— START —

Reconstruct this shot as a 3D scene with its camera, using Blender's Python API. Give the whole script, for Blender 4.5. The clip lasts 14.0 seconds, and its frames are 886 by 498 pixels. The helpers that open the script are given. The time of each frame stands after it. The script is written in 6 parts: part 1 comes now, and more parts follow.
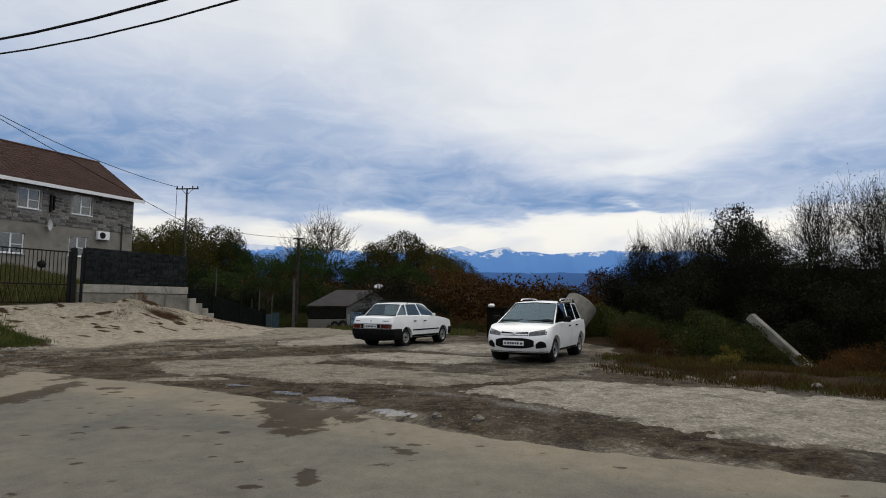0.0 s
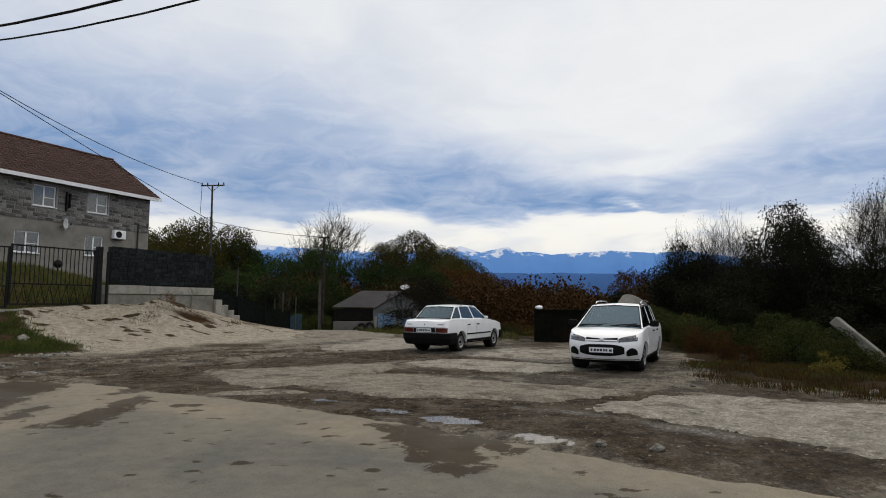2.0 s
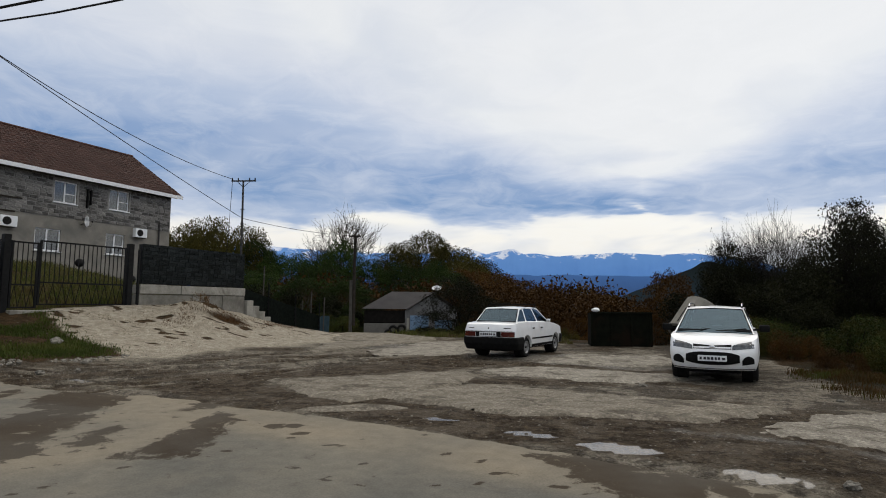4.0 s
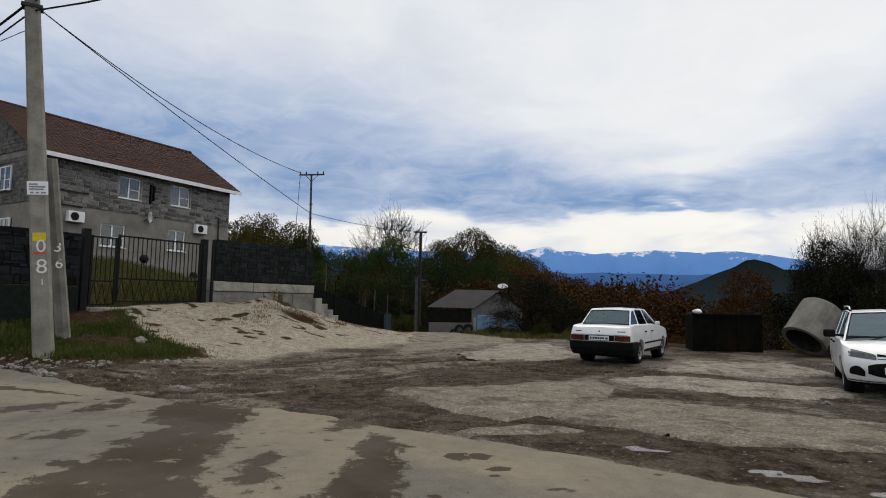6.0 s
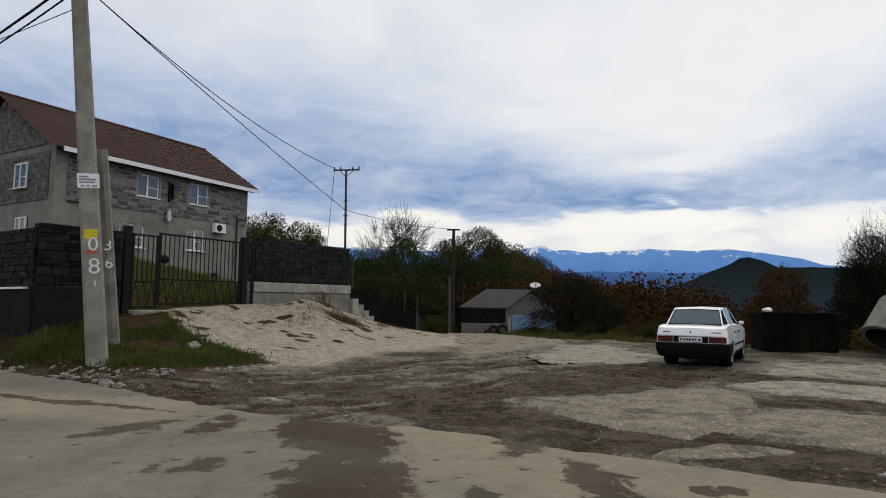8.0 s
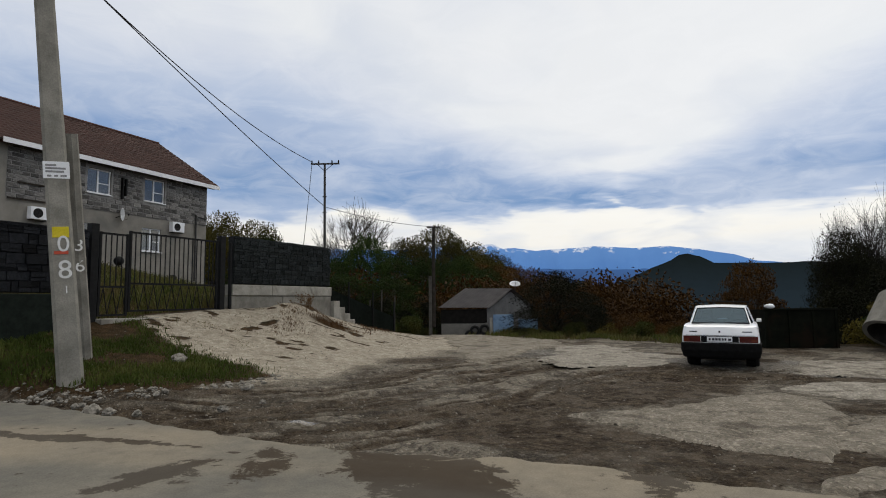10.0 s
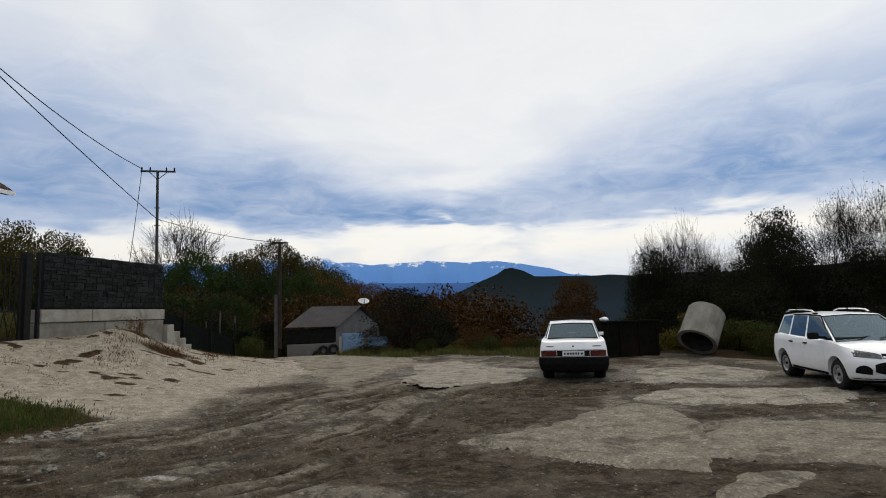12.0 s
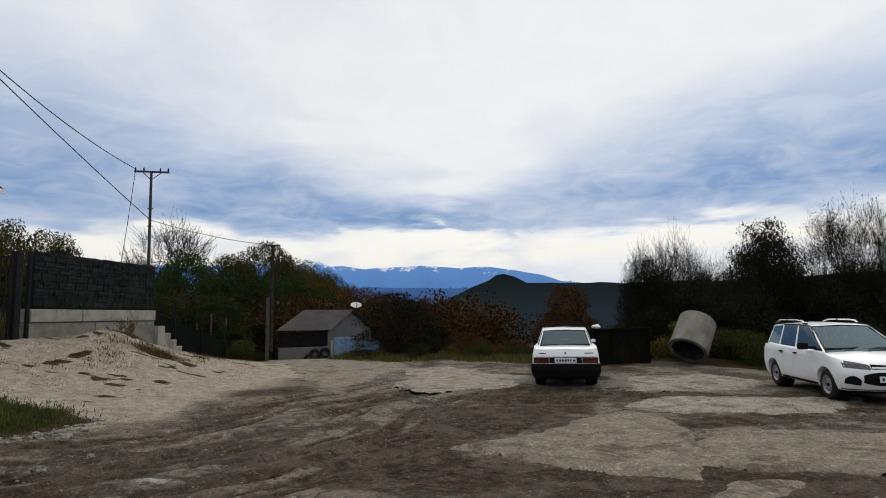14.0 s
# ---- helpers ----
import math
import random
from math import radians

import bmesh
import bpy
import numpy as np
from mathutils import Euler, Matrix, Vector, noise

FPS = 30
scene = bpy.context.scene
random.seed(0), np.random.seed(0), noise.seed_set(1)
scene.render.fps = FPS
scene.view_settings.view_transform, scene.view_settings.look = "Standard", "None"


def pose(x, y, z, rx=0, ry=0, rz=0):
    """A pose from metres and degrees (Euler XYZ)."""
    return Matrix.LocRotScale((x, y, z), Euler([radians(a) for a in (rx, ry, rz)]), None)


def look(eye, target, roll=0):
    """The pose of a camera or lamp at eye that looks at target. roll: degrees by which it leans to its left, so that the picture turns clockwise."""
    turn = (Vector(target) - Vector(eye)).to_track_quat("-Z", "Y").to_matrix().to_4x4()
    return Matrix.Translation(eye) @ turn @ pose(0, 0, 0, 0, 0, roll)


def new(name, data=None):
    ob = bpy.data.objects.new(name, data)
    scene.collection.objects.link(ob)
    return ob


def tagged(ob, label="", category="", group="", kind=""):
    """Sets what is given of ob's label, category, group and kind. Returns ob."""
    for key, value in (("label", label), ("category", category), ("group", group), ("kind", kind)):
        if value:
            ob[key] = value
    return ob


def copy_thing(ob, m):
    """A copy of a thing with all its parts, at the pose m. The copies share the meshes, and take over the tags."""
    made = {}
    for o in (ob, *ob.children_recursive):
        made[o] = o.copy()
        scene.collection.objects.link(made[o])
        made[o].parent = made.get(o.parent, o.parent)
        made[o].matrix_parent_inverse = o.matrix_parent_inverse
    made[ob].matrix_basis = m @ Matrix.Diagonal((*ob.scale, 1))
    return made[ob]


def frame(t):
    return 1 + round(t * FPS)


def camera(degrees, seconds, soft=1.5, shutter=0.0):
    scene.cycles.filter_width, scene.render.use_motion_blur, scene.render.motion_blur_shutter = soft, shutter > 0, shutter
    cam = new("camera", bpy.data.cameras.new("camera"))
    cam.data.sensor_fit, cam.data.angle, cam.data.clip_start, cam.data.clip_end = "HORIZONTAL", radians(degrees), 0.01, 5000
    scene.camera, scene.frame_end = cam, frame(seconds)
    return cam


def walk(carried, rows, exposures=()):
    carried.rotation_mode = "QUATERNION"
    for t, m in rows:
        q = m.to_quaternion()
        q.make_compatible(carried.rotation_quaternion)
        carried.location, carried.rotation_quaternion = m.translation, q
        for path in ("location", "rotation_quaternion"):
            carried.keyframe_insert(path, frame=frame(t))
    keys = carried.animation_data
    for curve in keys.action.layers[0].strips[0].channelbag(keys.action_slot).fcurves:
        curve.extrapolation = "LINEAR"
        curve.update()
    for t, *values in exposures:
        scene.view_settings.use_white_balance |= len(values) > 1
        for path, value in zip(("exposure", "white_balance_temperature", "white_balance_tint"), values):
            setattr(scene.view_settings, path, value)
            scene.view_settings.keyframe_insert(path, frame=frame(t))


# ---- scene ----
cam = camera(74.6, 14.0, soft=1.0)
PATH = [
    (0, (-0.023, 0.565, 1.44), (-0.179, 2.551, 1.624), 0.2),
    (0.5, (-0.567, 0.776, 1.442), (-0.721, 2.762, 1.625), 0.2),
    (1, (-1.036, 1.138, 1.434), (-1.194, 3.124, 1.614), 0.1),
    (1.5, (-1.457, 1.381, 1.449), (-1.617, 3.366, 1.633), 0.2),
    (2, (-1.89, 1.645, 1.494), (-2.047, 3.631, 1.679), 0.2),
    (2.5, (-2.306, 1.974, 1.489), (-2.461, 3.959, 1.677), 0.3),
    (5, (-4.642, 3.49, 1.502), (-4.881, 5.467, 1.69), 0.7),
    (5.5, (-5.095, 3.817, 1.55), (-5.38, 5.788, 1.729), 0.8),
    (6, (-5.644, 3.957, 1.543), (-5.936, 5.927, 1.723), 0.8),
    (6.5, (-6.233, 4.179, 1.494), (-6.522, 6.149, 1.677), 0.6),
    (7, (-6.762, 4.363, 1.523), (-7.044, 6.335, 1.703), 0.6),
    (7.5, (-7.299, 4.51, 1.532), (-7.576, 6.483, 1.712), 0.5),
    (10, (-9.471, 5.743, 1.615), (-9.571, 7.732, 1.79), -0.5),
    (10.5, (-9.756, 5.886, 1.652), (-9.608, 7.872, 1.835), -1.2),
    (11, (-9.931, 6.052, 1.691), (-9.594, 8.014, 1.893), -1.6),
    (11.5, (-10.058, 6.165, 1.753), (-9.628, 8.107, 1.961), -2.0),
    (12, (-10.17, 6.193, 1.787), (-9.712, 8.128, 2.0), -1.8),
    (12.5, (-10.199, 6.167, 1.792), (-9.728, 8.099, 2.009), -1.6),
    (13, (-10.213, 6.17, 1.792), (-9.735, 8.099, 2.013), -1.4),
    (13.5, (-10.199, 6.172, 1.787), (-9.719, 8.1, 2.014), -1.2),
    (14, (-10.216, 6.176, 1.789), (-9.733, 8.104, 2.019), -1.0),
]
walk(cam, [(t, look(e, g, r)) for t, e, g, r in PATH])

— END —

_The request_
Scan the material above for the string "Euler" and report each line where you find it.

_Response_
from mathutils import Euler, Matrix, Vector, noise
    """A pose from metres and degrees (Euler XYZ)."""
    return Matrix.LocRotScale((x, y, z), Euler([radians(a) for a in (rx, ry, rz)]), None)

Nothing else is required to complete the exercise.